Le difficoltà delle sfide
Tre le considerava addirittura proibitive: quella in casa dell’Inter, perché ancora teoricamente in corsa per lo scudetto, quella in casa del Genoa, perché pericolante, quella a Roma, l’ultima del torneo, con il Torino, perché non è bene chiedere troppo all’ultima giornata. Poi c’erano quelle con il Catanzaro e con l’Avellino, ma a Roma. In realtà, l’unica partita difficoltosa – non proibitiva – sarebbe stata a Milano con l’Inter due giornate dopo (e, onestamente, considerare tormentose le partite in casa nell’ordine contro Catanzaro, Avellino, e Torino sarebbe stato solo gentile concessione e riverente omaggio, quasi timorosa e rispettosa genuflessione alla gran dea della scaramanzia a che tutto andasse bene).
Per il resto lo svedese poteva dissertare dicendo, con qualche ragione, che la Roma non gli era piaciuta soprattutto quando era in vantaggio, e perché non trovava la determinazione di chiudere e perché, come era capitato altre 5 o 6 volte in passato mentre conduceva, divagava e non era quella che doveva essere, come già soddisfatta e sicura, sprecando palloni ancora spendibili e non giocando.
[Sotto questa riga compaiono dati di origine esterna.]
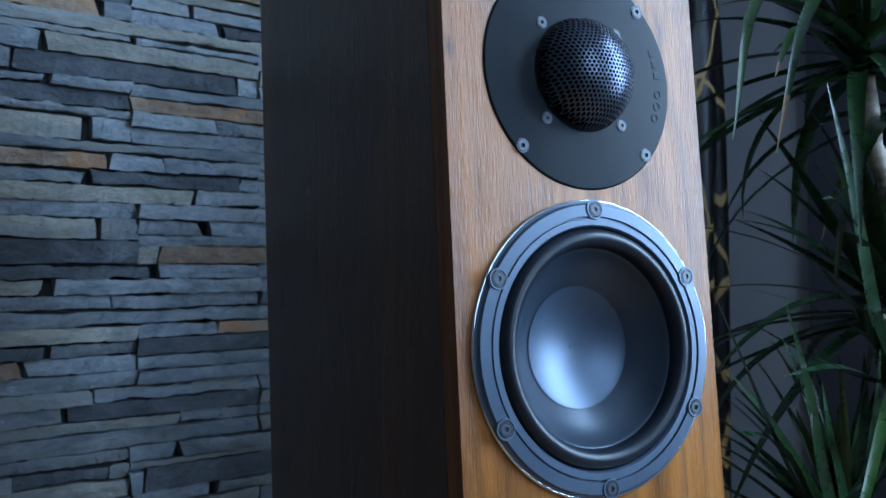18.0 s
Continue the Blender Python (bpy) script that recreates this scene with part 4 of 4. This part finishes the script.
def stone_piece(w, h, proud, seed, coarse=False):
    """One riven stone: sharp ragged edges, slanted ends and a broken face."""
    r = random.Random(seed)
    nx = max(4, min(36, int(w / (0.024 if coarse else 0.0065))))
    wild = r.choice((0.35, 0.6, 1.1))
    tops, bots, a, b = [], [], 0.0, 0.0
    for i in range(nx + 1):
        a = max(-0.0030, min(0.0006, a + r.uniform(-0.0011, 0.0011) * wild))
        b = max(-0.0006, min(0.0030, b + r.uniform(-0.0011, 0.0011) * wild))
        tops.append(a - r.choice((0, 0, 0, 0.0004, 0.0012)))
        bots.append(b + r.choice((0, 0, 0, 0.0004, 0.0012)))
    tilt, twist = r.uniform(-0.0035, 0.0030), r.uniform(-0.005, 0.005)
    slant0, slant1 = r.uniform(-0.003, 0.003), r.uniform(-0.003, 0.003)
    verts, faces = [], []
    off = r.uniform(0, 50)
    for i in range(nx + 1):
        u = i / nx
        x = -w / 2 + w * u + (r.uniform(-0.002, 0.002) if 0 < i < nx else 0)
        sl = slant0 * (1 - u) ** 6 + slant1 * u ** 6
        zt, zb = h / 2 + tops[i], -h / 2 + bots[i]
        f = -proud + twist * (u - 0.5) + 0.0016 * noise.noise(Vector((x * 45, off, 0)))
        mid = r.uniform(-0.25, 0.25) * h
        verts += [(x, 0.0, zb), (x - sl, f - tilt * 0.5 + r.uniform(-0.0002, 0.0005), zb), (x, f - 0.0007 + r.uniform(-0.0006, 0.0004), mid), (x + sl, f + tilt * 0.5 + r.uniform(-0.0002, 0.0005), zt), (x, 0.0, zt)]
    for i in range(nx):
        a, b = 5 * i, 5 * (i + 1)
        for q in range(4):
            faces.append((a + q, b + q, b + q + 1, a + q + 1))
    faces += [tuple(range(5)), tuple(range(5 * nx + 4, 5 * nx - 1, -1))]
    return verts, faces


rest = {c: ([], []) for c in SLATES}
seed = 0
# the rows that the camera passes first, then the courses above and to the far side
panels = []
for rows, columns in ((range(-6, 16), range(-4, 4)), (range(-19, -6), range(-4, 4))):
    panels += [(row, column) for row in rows for column in columns]
for row, column in panels:
    top = min(ROW_TOP - ROW_H * row, ROOF_Z - 0.002)
    low = max(0.0, ROW_TOP - ROW_H * (row + 1))
    x = ({4: -0.052, 6: -0.052, 10: -0.076, 12: -0.076}.get(row, -0.061) if row % 2 == 0 else 0.108) + column * PANEL_W
    px0, px1 = max(x, LEFT_X), min(x + PANEL_W, WALL_X)
    if top - low < 0.02 or px1 - px0 < 0.02:
        continue
    told = LAYOUT.get((row, column), "")
    if told:
        strips = [(int(one.split()[0]) / 100, one.split()[1:]) for one in told.split("|")]
    else:
        strips = [(q, []) for q in rng.choice(((0.26, 0.24, 0.22, 0.28), (0.32, 0.18, 0.30, 0.20), (0.20, 0.33, 0.19, 0.28), (0.37, 0.26, 0.37), (0.34, 0.42, 0.24), (0.18, 0.36, 0.24, 0.22), (0.28, 0.18, 0.35, 0.19)))]
    z = top
    for q, pieces in strips:
        h = (top - low) * q
        zc = z - h / 2
        z -= h
        spans, at = [], px0
        for piece in pieces:
            end = min(px1, at + PANEL_W * int(piece[1:]) / 100)
            if piece[0] in KINDS and end - at > 0.004:
                spans.append((at, end, KINDS[piece[0]]))
            at = end
        while not pieces and px1 - at > 0.012:
            w = px1 - at
            w = w if w < 0.12 else min(w, rng.choice((0.07, 0.11, 0.16, 0.22, 0.33)))
            if 0 < px1 - at - w < 0.03:
                w = px1 - at
            spans.append((at, at + w, rng.choices(("grey", "sand", "rust", "dark"), (0.72, 0.14, 0.07, 0.07))[0]))
            at += w
        for a0, a1, c in spans:
            seed += 1
            gap0 = rng.choice((0.0006, 0.0008, 0.0012, 0.0016, 0.0040))
            w = a1 - a0 - gap0 - 0.0006
            centre_x = (a0 + a1) / 2
            verts, faces = stone_piece(w, h - rng.choice((0.0, 0.0004, 0.0009, 0.0017)), rng.uniform(0.010, 0.021), seed, centre_x < -0.8 or centre_x > 0.62)
            centre = (a0 + gap0 + w / 2, WALL_Y, zc)
            near = -0.56 < centre[0] < 0.15 and centre[2] < 1.19 or 0 < centre[0] < 0.60 and 1.0 < centre[2] < 1.19
            if near:
                me = bpy.data.meshes.new("slate_stone")
                me.from_pydata(verts, [], faces)
                ob = part("slate_stone", me, STONE[c], wall, m=Matrix.Translation(centre) @ pose(0, 0, 0, 0, rng.uniform(-0.35, 0.35) * min(1, 0.15 / w), 0))
            else:
                rest_v, rest_f = rest[c]
                n0 = len(rest_v)
                rest_v += [(v[0] + centre[0], v[1] + centre[1], v[2] + centre[2]) for v in verts]
                rest_f += [tuple(i + n0 for i in f) for f in faces]
for c, (vs, fs) in rest.items():
    me = bpy.data.meshes.new("slate_stones")
    me.from_pydata(vs, [], fs)
    tagged(part("slate_stones", me, STONE_REST[c], wall), kind="stuff")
Forse qualche mese prima quest’ultima analisi poteva essere spietatamente vera, almeno in parte.
Nelle ultime partite contava anche l’usura. Ma ormai era fatta, e la matematica avrebbe dato il suo conforto e avrebbe posto il suo sigillo con l’1 a 1 a Genova al cospetto dei rossoblù. Questo era uno scudetto costruito attraversi vari anni da Liedholm, un po’ come Scopigno una decina di anni prima aveva edificato quello del Cagliari, ma diversamente da quello della Lazio del ’74, figlio della capacità di Maestrelli di rendere dinamite pura quello che era uno spogliatoio spaccato in due clan in un anno in cui la Juve non dava il meglio di sé.